I had a conversation with one of my proctees recently that made me angry. Usually after a hard conversation with a resident or a friend, I end up in the same space as that person. If they’re sad, I also get down; if they’re worried, I worry about those same things. In this conversation, though, my proctee was pretty down, and afterward I was angry.

I was angry that in his second semester at Bowdoin he felt pressure to “be OK.” In fact, he felt pressure to be better than OK—he felt like it was his fault for not being happy here. I wondered, how is it possible that someone doesn’t know that people are unhappy at Bowdoin? 

Even just among my friends I have seen that Bowdoin students have rough days, rough weeks, rough semesters. So what are we doing every day that gives the impression that we’re always having the time of our lives?

I remember former director of Residential Life (ResLife) Mary Pat McMahon explaining at a ResLife meeting during my sophomore fall that as the first years were settling in and adjusting, it was important to create space for them not to be happy with Bowdoin right away. She said that we should be careful not to normalize any one experience at Bowdoin, especially one of “Everyone loves it here!” Cue the parody of your RA with the constant robotic smile. 

Like the dedicated ResLife staff member I was, I internalized this message and tried to carry it forth in my interactions with my residents. (This is why I was so upset that my proctee hadn’t heard that simple statement yet: “You don’t have to be happy at Bowdoin all the time.”) 

ResLife doesn’t have a formal mission statement, but I have come to see that its mission is to validate all students’ experiences at Bowdoin and offer support as needed; it is in large part a commitment to empathy. 

For my part, I have tried to provide a listening ear to my residents rather than give advice or attempt to solve their problems. I tend to balk at blanket statements like “Everyone should go abroad!” I want to tell people, “No, listen. That doesn’t fit me. My experience is different because I am different.”

So, no, I didn’t tell my proctees during Orientation that classes are hard, sometimes you bite off more than you can chew. I never warned them that eventually even Ladd would lose its luster and every themed party would blur into one sweaty first-year memory. I never said that making the journey to L. L. Bean at midnight isn’t all it’s cracked up to be, the Bowdoin Log is entirely overrated, and your floormates probably won’t be your best friends for the rest of Bowdoin.

They didn’t need me to pave a way through Bowdoin for them or to tell them what things to avoid. They didn’t—and still don’t—need me to label their experiences. Instead they’ve needed me every once in a while to listen to their individual frustrations, their successes and their stories. 

The work that ResLife does to change campus culture is slow but essential. In the broadest sense, we try to create space for every individual Bowdoin student to be heard and we try to give voice to the multiplicity of Bowdoins that exist for students, good and bad. 

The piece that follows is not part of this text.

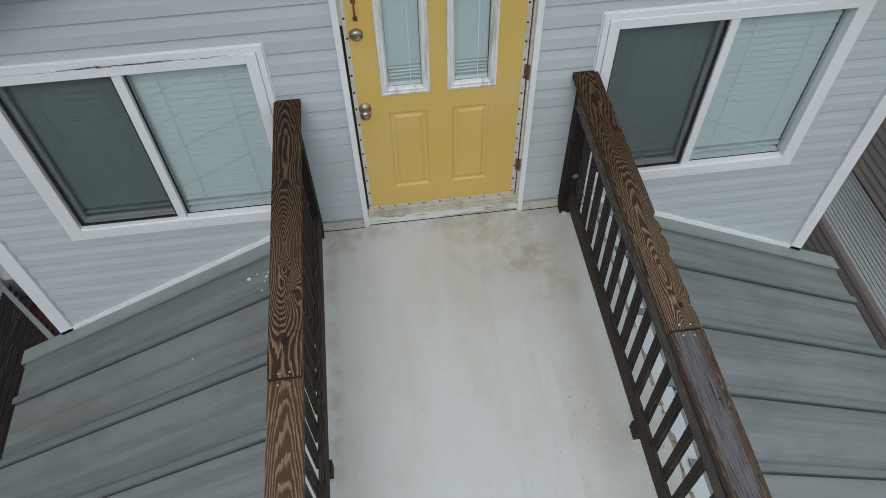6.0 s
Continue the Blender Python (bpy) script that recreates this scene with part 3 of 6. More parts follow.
def blind(name, x0, x1, z0, z1, y, pitch, lean, label, open_low=0, fold=0.002, first=0.03):
    th = thing(name, ((x0 + x1) / 2, y, z0), label, "blind", "window blinds")
    w = (x1 - x0) / 2
    n = int((z1 - z0 - 0.04) / pitch)
    for i in range(n):
        tilt, deep = (lean, 1.26) if i >= open_low else (0.35, 0.9)
        dz, dy = 0.5 * pitch * deep * math.sin(tilt), 0.5 * pitch * deep * math.cos(tilt)
        bm = bmesh.new()
        sag = 0.002 * math.sin(i * 1.7)
        ym = -fold
        solid(bm, [(-w, -dy, -dz), (w, -dy, -dz + sag), (w, ym, 0.002 + sag), (-w, ym, 0.002), (w, dy, dz + sag), (-w, dy, dz)], ((0, 1, 2, 3), (3, 2, 4, 5)))
        ob = part("slat", bm, BLIND, th)
        ob.location.z = first + pitch * (i + 0.5)
    part("head_rail", boxes(((-w, -0.02, z1 - z0 - 0.035), (w, 0.02, z1 - z0))), BLIND, th)
    part("bottom_rail", boxes(((-w, -0.020, 0.0), (w, 0.020, 0.026)), bevel=0.004), BLIND, th)
    for cx in (-0.55 * w, 0.55 * w) if w > 0.2 else (0.35 * w,):
        part("cord", boxes(((cx - 0.0015, -0.030, 0.0), (cx + 0.0015, -0.028, z1 - z0))), BLIND, th)
    return th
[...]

At least, that is what I have gotten from my interactions with ResLife staff members, and what I have tried to pay forward, too. It’s slow because it often happens in late night conversations between just two people when one person is stressed, tired and vulnerable. These conversations are often about feelings we’d rather not discuss by daylight. But in the accumulation of all these conversations, these moments, I see change. 

On my most optimistic days at Bowdoin, I see us moving towards a culture of greater empathy and acceptance, and of openness to learning from each other—a culture in which we can be more open about being not OK.

It’s tiring, though. Not just for members of ResLife staff, but for anyone who holds someone else’s frustrations, fears or pain. It can be draining and disheartening. I’ve had more than my share of bad days because of someone else’s unhappiness. I see now that my sophomore slump, which, really, could be better characterized as a sophomore series of slumps, was in large part a result of some of those really bad days. 

But from where I stand now, at the end of my junior year looking toward a senior year without ResLife, I am grateful, not bitter. It is through these conversations, as hard as they have been, that I have made some of my deepest connections at Bowdoin. 

I am honored and humbled by all of the people who have trusted me with their unhappinesses and their bad days. I have basked in the warmth of the intimacy and genuineness of those conversations. I have held them close to me to remind myself on my own bad days that sadness, apathy, anger, loneliness—they’re natural feelings and I am not alone in them.